TASK REQUIREMENTS: In your copy, leave out the pictures; write out all the data exactly.

PROVIDED MATERIAL:
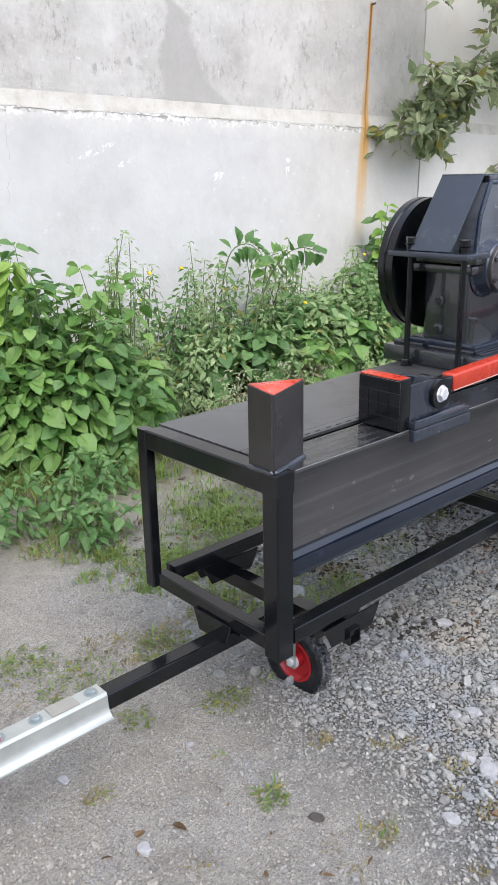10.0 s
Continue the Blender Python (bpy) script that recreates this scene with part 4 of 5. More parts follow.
def pusher(end, s):
    x, z = end
    face = box(*sorted((x - 0.158 * s, x - 0.118 * s)), 2.770, 2.902, TOP + 0.003, TOP + 0.138, 0.003)
    block = part("pusher", face, BLACK, splitter, "black steel pusher block with scored red-topped face")
    # pads of the scored face
    part("groove_backing", box(*sorted((x - 0.1605 * s, x - 0.1575 * s)), 2.772, 2.900, TOP + 0.006, TOP + 0.134, 0.0), SCRATCHED, block, "lighter scored grooves between the pads")
    for i in range(4):
        for k in range(4):
            y = 2.7705 + 0.0328 * i
            zz = TOP + 0.005 + 0.0325 * k
            part("pad", box(*sorted((x - 0.163 * s, x - 0.160 * s)), y, y + 0.0314, zz, zz + 0.0311, 0.0008), BLACK, block)
    part("painted_edge", box(*sorted((x - 0.160 * s, x - 0.122 * s)), 2.772, 2.900, TOP + 0.136, TOP + 0.1395, 0.001), RED, block, "red painted top edge")
    part("slide_plate", box(*sorted((x - 0.118 * s, x + 0.128 * s)), 2.752, 2.918, TOP + 0.002, TOP + 0.020, 0.004), BLACK_PLATE, block)
    for y0, y1 in ((2.750, 2.766), (2.902, 2.918)):
        part("guide", box(*sorted((x - 0.122 * s, x + 0.130 * s)), y0, y1, TOP - 0.030, TOP + 0.0015, 0.004), BLACK_PLATE, block)
    for y0 in (2.770, 2.848):
        part("cheek", prism([(x - 0.118 * s, TOP + 0.02), (x - 0.118 * s, TOP + 0.118), (x - 0.03 * s, TOP + 0.118), (x + 0.03 * s, TOP + 0.10), (x + 0.045 * s, TOP + 0.07), (x + 0.06 * s, TOP + 0.02)], "y", y0, y0 + 0.016, 0.002), BLACK_PLATE, block)
    weld((x - 0.11 * s, 2.762, TOP + 0.02), (x + 0.12 * s, 2.762, TOP + 0.02), 0.006, block)
    part("pivot_pin", rod((x, 2.760, z), (x, 2.872, z), 0.018, 20), BLACK, block)
    fixed("bolt", HEX_ZINC, Matrix.Translation((x, 2.761, z)) @ FRONT, block, "zinc-plated bolt head")
    part("stop_ring", lathe([(0.024, 0.0), (0.040, 0.0), (0.040, 0.014), (0.024, 0.014)], Matrix.Translation((x, 2.770, z)) @ FRONT, 28, True), BLACK, block)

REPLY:
10.0 s
Continue the Blender Python (bpy) script that recreates this scene with part 4 of 5. More parts follow.
def pusher(end, s):
    x, z = end
    face = box(*sorted((x - 0.158 * s, x - 0.118 * s)), 2.770, 2.902, TOP + 0.003, TOP + 0.138, 0.003)
    block = part("pusher", face, BLACK, splitter, "black steel pusher block with scored red-topped face")
    # pads of the scored face
    part("groove_backing", box(*sorted((x - 0.1605 * s, x - 0.1575 * s)), 2.772, 2.900, TOP + 0.006, TOP + 0.134, 0.0), SCRATCHED, block, "lighter scored grooves between the pads")
    for i in range(4):
        for k in range(4):
            y = 2.7705 + 0.0328 * i
            zz = TOP + 0.005 + 0.0325 * k
            part("pad", box(*sorted((x - 0.163 * s, x - 0.160 * s)), y, y + 0.0314, zz, zz + 0.0311, 0.0008), BLACK, block)
    part("painted_edge", box(*sorted((x - 0.160 * s, x - 0.122 * s)), 2.772, 2.900, TOP + 0.136, TOP + 0.1395, 0.001), RED, block, "red painted top edge")
    part("slide_plate", box(*sorted((x - 0.118 * s, x + 0.128 * s)), 2.752, 2.918, TOP + 0.002, TOP + 0.020, 0.004), BLACK_PLATE, block)
    for y0, y1 in ((2.750, 2.766), (2.902, 2.918)):
        part("guide", box(*sorted((x - 0.122 * s, x + 0.130 * s)), y0, y1, TOP - 0.030, TOP + 0.0015, 0.004), BLACK_PLATE, block)
    for y0 in (2.770, 2.848):
        part("cheek", prism([(x - 0.118 * s, TOP + 0.02), (x - 0.118 * s, TOP + 0.118), (x - 0.03 * s, TOP + 0.118), (x + 0.03 * s, TOP + 0.10), (x + 0.045 * s, TOP + 0.07), (x + 0.06 * s, TOP + 0.02)], "y", y0, y0 + 0.016, 0.002), BLACK_PLATE, block)
    weld((x - 0.11 * s, 2.762, TOP + 0.02), (x + 0.12 * s, 2.762, TOP + 0.02), 0.006, block)
    part("pivot_pin", rod((x, 2.760, z), (x, 2.872, z), 0.018, 20), BLACK, block)
    fixed("bolt", HEX_ZINC, Matrix.Translation((x, 2.761, z)) @ FRONT, block, "zinc-plated bolt head")
    part("stop_ring", lathe([(0.024, 0.0), (0.040, 0.0), (0.040, 0.014), (0.024, 0.014)], Matrix.Translation((x, 2.770, z)) @ FRONT, 28, True), BLACK, block)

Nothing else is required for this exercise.